A look at messianic expectation and prefigurements of Christ in the Old Testament. This text was written seven to eight hundred years before Christ.
Isaiah Chapter 53
Who has believed what we have heard?
And to whom has the arm of the LORD been revealed?
For he grew up before him like a young plant,
and like a root out of dry ground;
he had no form or comeliness that we should look at him,
and no beauty that we should desire him.
He was despised and rejected by men;
a man of sorrows, and acquainted with grief;
and as one from whom men hide their faces
he was despised, and we esteemed him not.
Surely he has borne our griefs
and carried our sorrows;
yet we esteemed him stricken,
smitten by God, and afflicted.
But he was wounded for our transgressions,
he was bruised for our iniquities;
upon him was the chastisement that made us whole,
and with his stripes we are healed.
All we like sheep have gone astray;
we have turned every one to his own way;
and the LORD has laid on him
the iniquity of us all.
He was oppressed, and he was afflicted,
yet he opened not his mouth;
like a lamb that is led to the slaughter,
and like a sheep that before its shearers is dumb,
so he opened not his mouth.
By oppression and judgment he was taken away;
and as for his generation, who considered
that he was cut off out of the land of the living,
stricken for the transgression of my people?
And they made his grave with the wicked
and with a rich man in his death,
although he had done no violence,
and there was no deceit in his mouth.
Yet it was the will of the LORD to bruise him;
he has put him to grief;
when he makes himself an offering for sin,
he shall see his offspring, he shall prolong his days;
the will of the LORD shall prosper in his hand;
he shall see the fruit of the travail of his soul and be satisfied;
by his knowledge shall the righteous one, my servant,
make many to be accounted righteous;
and he shall bear their iniquities.
Therefore I will divide him a portion with the great,
and he shall divide the spoil with the strong;
because he poured out his soul to death,
and was numbered with the transgressors;
yet he bore the sin of many,
and made intercession for the transgressors.

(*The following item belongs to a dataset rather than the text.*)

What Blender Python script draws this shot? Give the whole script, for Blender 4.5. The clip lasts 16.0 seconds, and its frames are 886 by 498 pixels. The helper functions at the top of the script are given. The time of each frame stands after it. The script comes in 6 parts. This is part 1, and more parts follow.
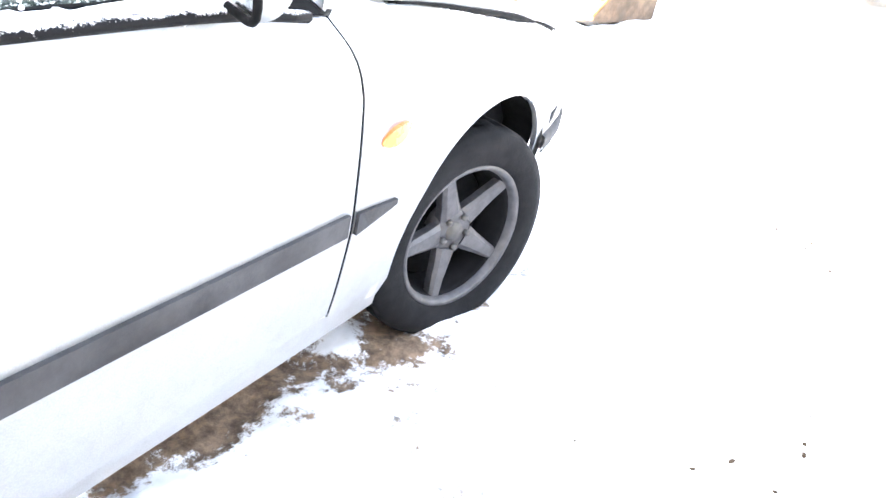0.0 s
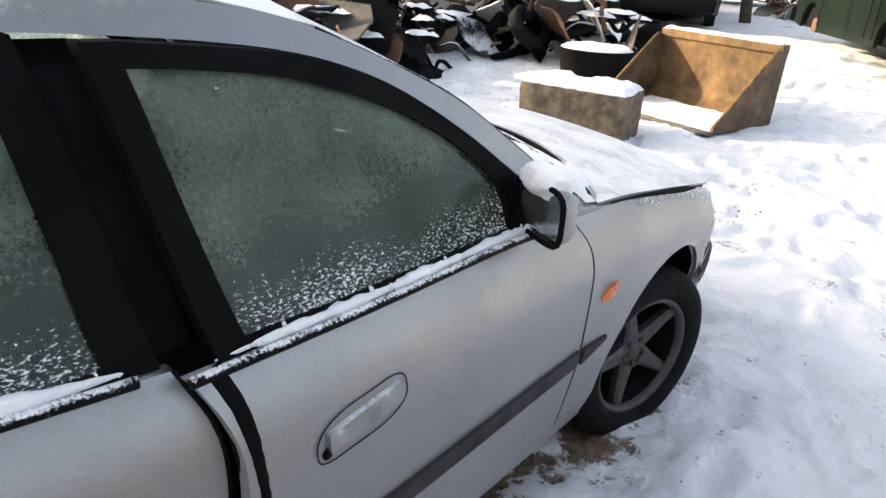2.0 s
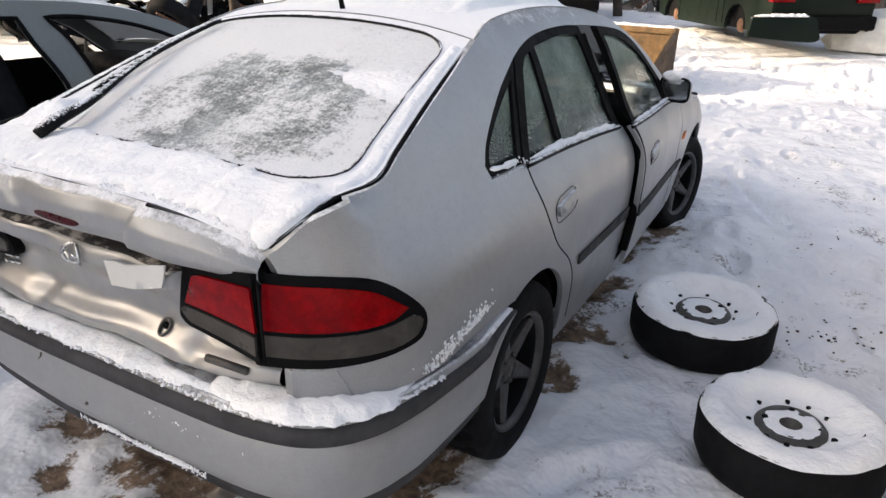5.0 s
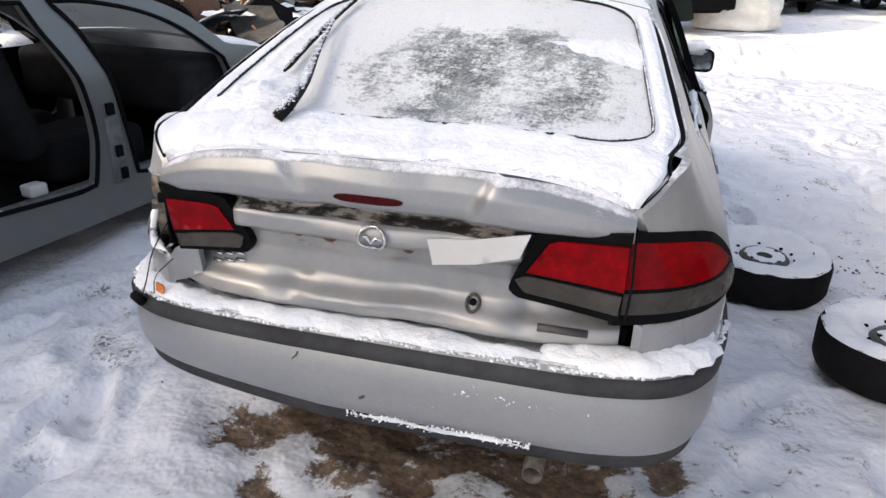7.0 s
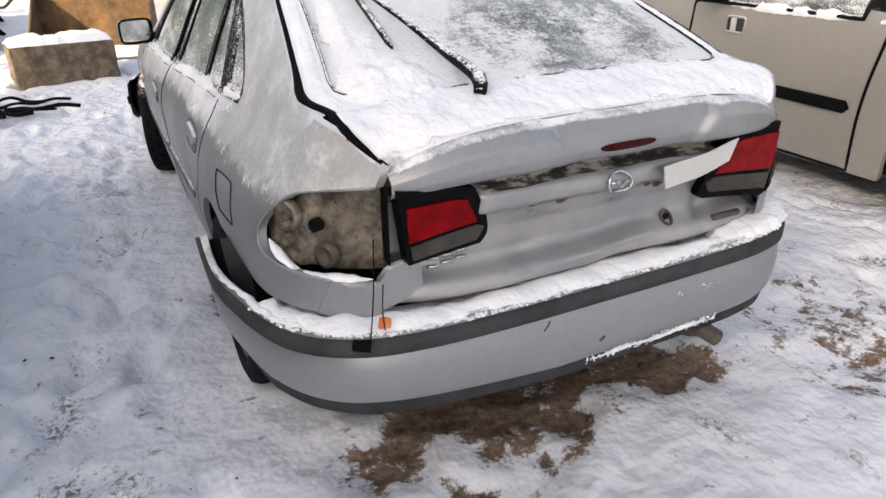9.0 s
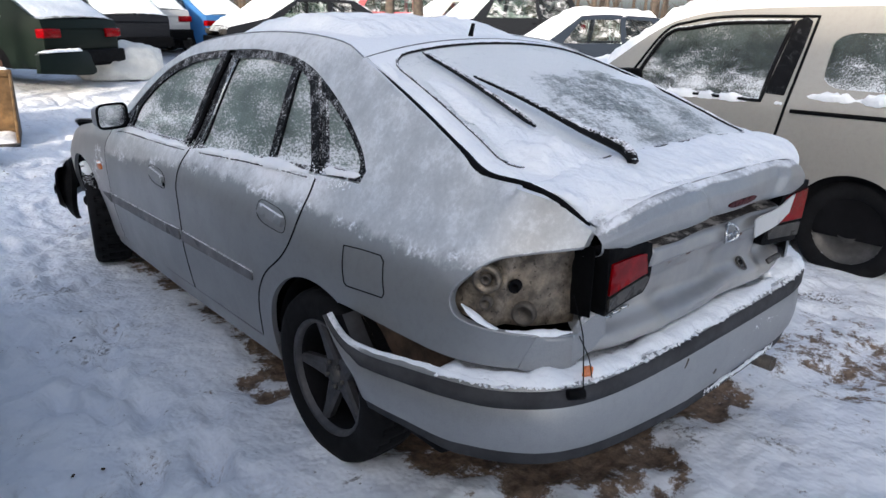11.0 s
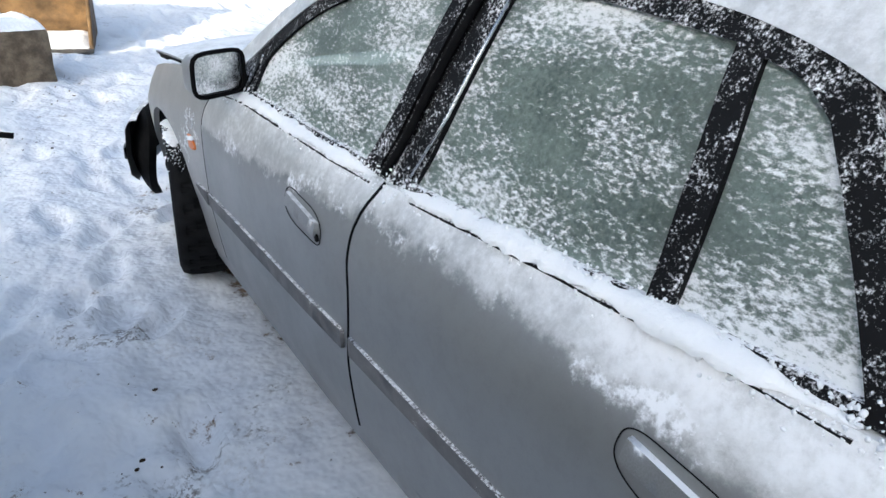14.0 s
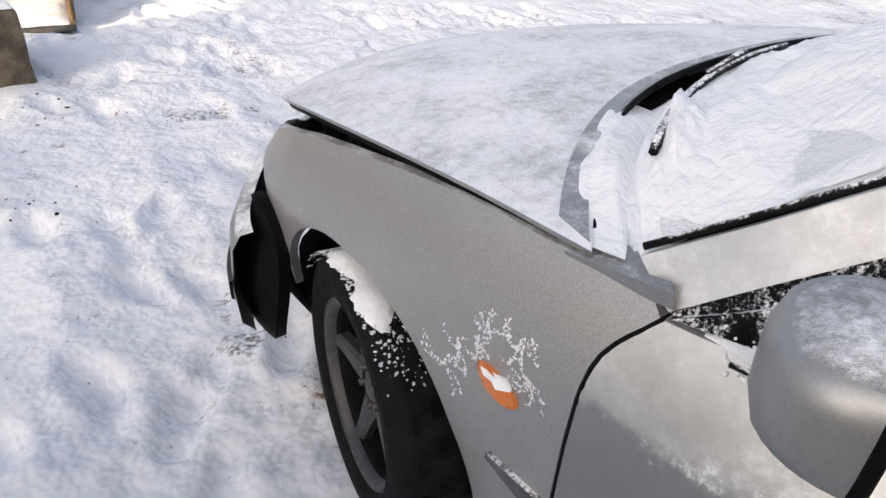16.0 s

What does this text predict about the promised messiah?
Isaiah is considered to be one of the greatest prophets in the Bible. His name means (the LORD) is salvation. He lived in Jerusalem and the prophecies God gave him were directed toward Israel, Judah and other nations. Many of the chapters of the book of Isaiah contain prophecies about Jesus Christ, addressing both His first and second comings. Isaiah (63) provides more prophecy of the second coming of Christ than any other Old Testament prophet. Undoubtedly, the most important chapter pertaining to mankind’s salvation is Isaiah (53). This prophecy explains how much He would suffer during His sacrifice for man’s sins.
This pivotal chapter tells us that He would come to give His life as a sacrifice for our sins. The Passover lamb symbolized this merciful act (Isaiah 53:7). Statements of His death are then repeated: “For He was cut off from the land of the living” (Isaiah 53:8). “And they made His grave with the wicked” (verse 9). He was an “offering for sin” (verse 10) and He “poured out His soul unto death” (verse 12). Yet prophet Isaiah is innocent yet is treated the same among the rebels. This is the servant’s priestly work on behalf of those He represents, securing their acceptance before God – as a Saviour.
The promised messiah from this text bears similarities and personal characteristics to that of Jesus Christ, especially in the context of the Crucifixion and Resurrection. The sacrificial death of the servant explains His subsequent glory and the eternal blessings of those who believe in Him. Interestingly, God also revealed through Isaiah how Christ would be able to come back to life after being crucified. The triumphant Christ will come again “mighty to save” (Isaiah 63:1). The prophet wrote, “Your dead shall live; together with my dead body they shall arise” (Isaiah 26:19).